President Trump announced today that the U.S. will withdraw from the Paris climate agreement.
“The United States will withdraw from the Paris climate accord,” the president said to cheers at a press conference at the White House this afternoon. He added, however, that the U.S. “will begin negotiations to re-enter the Paris accord, or an entirely new transaction, on terms that are fair to the United States.”
The announcement today will have immediate effects. Trump said the U.S. will “cease all implementation” of the deal, which includes ending national contributions and stopping payments to the Green Climate Fund.

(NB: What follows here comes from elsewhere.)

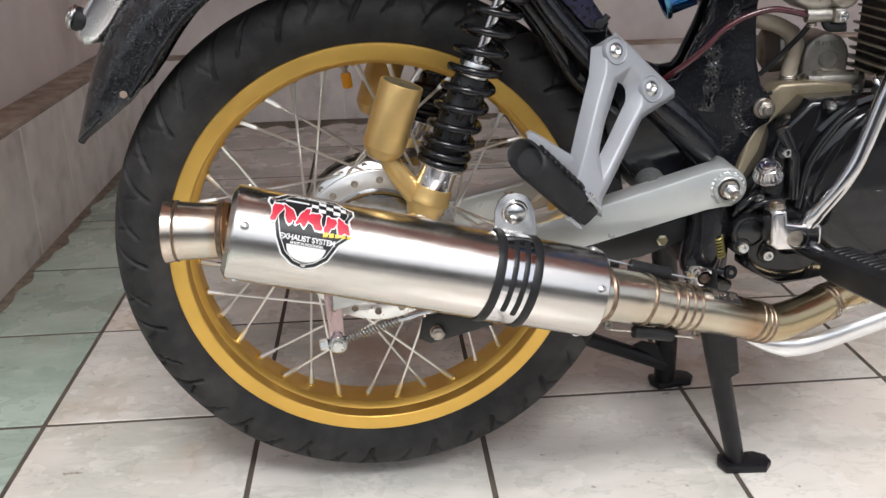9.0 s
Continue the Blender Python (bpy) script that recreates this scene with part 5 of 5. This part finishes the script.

But while Trump intends to halt all participation in Paris, officially withdrawing from the agreement will take years due to the legal structure and language of the international treaty.
Any country can withdraw from the Paris Agreement three years after the law has gone into effect in that country, said Christiana Figueres, former head of the United Nations Framework Convention on Climate Change (UNFCCC), on a call with reporters. For the U.S. that date is in November 2019. At that point, the U.S. could officially submit its intent to withdraw by sending notification to the United Nations and complete the exit process a year later, on November 4, 2020 — one day after the next U.S. presidential election.
Today’s announcement “is fundamentally a political message, period,” said Figueres. “There is no legal basis for anything. I would call it a vacuous political melodrama.”
The political implications are significant, nonetheless. For many, the decision is a devastating setback to a decade of work that culminated in 195 countries agreeing to set limits on carbon emissions, in a coordinated global effort to mitigate the effects of climate change. The U.S. is the world’s second-largest greenhouse gas emitter and would have accounted for 21 percent of the total emission reductions achieved through the agreement.
For others, the decision is disconcerting, not because it could set back efforts to combat climate change, but because of its implications for foreign relations and U.S. diplomatic ties. For big corporations, cleantech businesses and even some fossil fuel companies, leaving the Paris Agreement creates policy uncertainty and could undermine the ability for American companies to compete on the international stage.
Across the political spectrum, around the globe and in virtually every economic sector, there is something for stakeholders to dislike about leaving the Paris Agreement.
For Jim Brainard, the six-term Republican mayor of Carmel, Indiana, the concern is that leaving the climate agreement will take America in a fundamentally wrong direction. Up until the announcement, Brainard was optimistic the U.S. would remain a signatory to the agreement.
“The president keeps talking about being the leader of a great country,” the mayor said. “If he wants to be the leader of a great country, number one, we need to keep our word. Number two, we need to remember that great countries provide clean air for their citizens to breathe; great countries provide clean water for their citizens to drink; great countries lead the world when there is a problem. Great countries do not become dependent on fossil fuels coming from other countries in case of a war or other conflict. Great countries look for economic opportunities for their citizens, to design, patent and manufacture everything from wind turbines, to solar panels, to hydro equipment, to batteries, to coal power — all of these great products that the world is clamoring for.”
“I understand this is an accord signed by the president in the last term, and [it] was not ratified by the Senate,” said Brainard. “However, he was the leader of our country, fairly elected, and absent some national defense issue, we ought to keep our word when the president signs on behalf of the United States.”
Other Republicans have a different view. White House adviser Steve Bannon, as well as conservative groups like the Heritage Foundation and the Competitive Enterprise Institute, have been actively pressuring Trump to leave the global accord.
“God bless President Trump for this courageous step to make America great again and to advance the America First Energy Plan,“ said Fred Palmer, senior fellow of energy policy at The Heartland Institute. “If new discussions go forward in Paris, the president must ensure no tariffs are allowed on our oil, LNG, and coal exports. The world needs our fossil fuels, and there are billions of people on Earth without energy. Let’s make sure we do well at home while doing good abroad.”
Rather than halt implementation of the deal, conservative groups were hopeful that Trump would put the agreement up for a vote in the Senate, where it would be unlikely to get the two-thirds vote needed to pass. President Obama was aware of this fact, and for that reason he did not seek consent of the Senate. Instead, Obama “adopted” the Paris agreement through an executive order last September.
Even better than a Senate vote, would have been for Trump to announce that he was pulling the U.S. out of the UNFCCC, “which underlies all these job-killing, wealth-redistribution schemes,” said to Heartland Institute spokesman Jim Lakely. “Perhaps that’s for Trump’s second term.”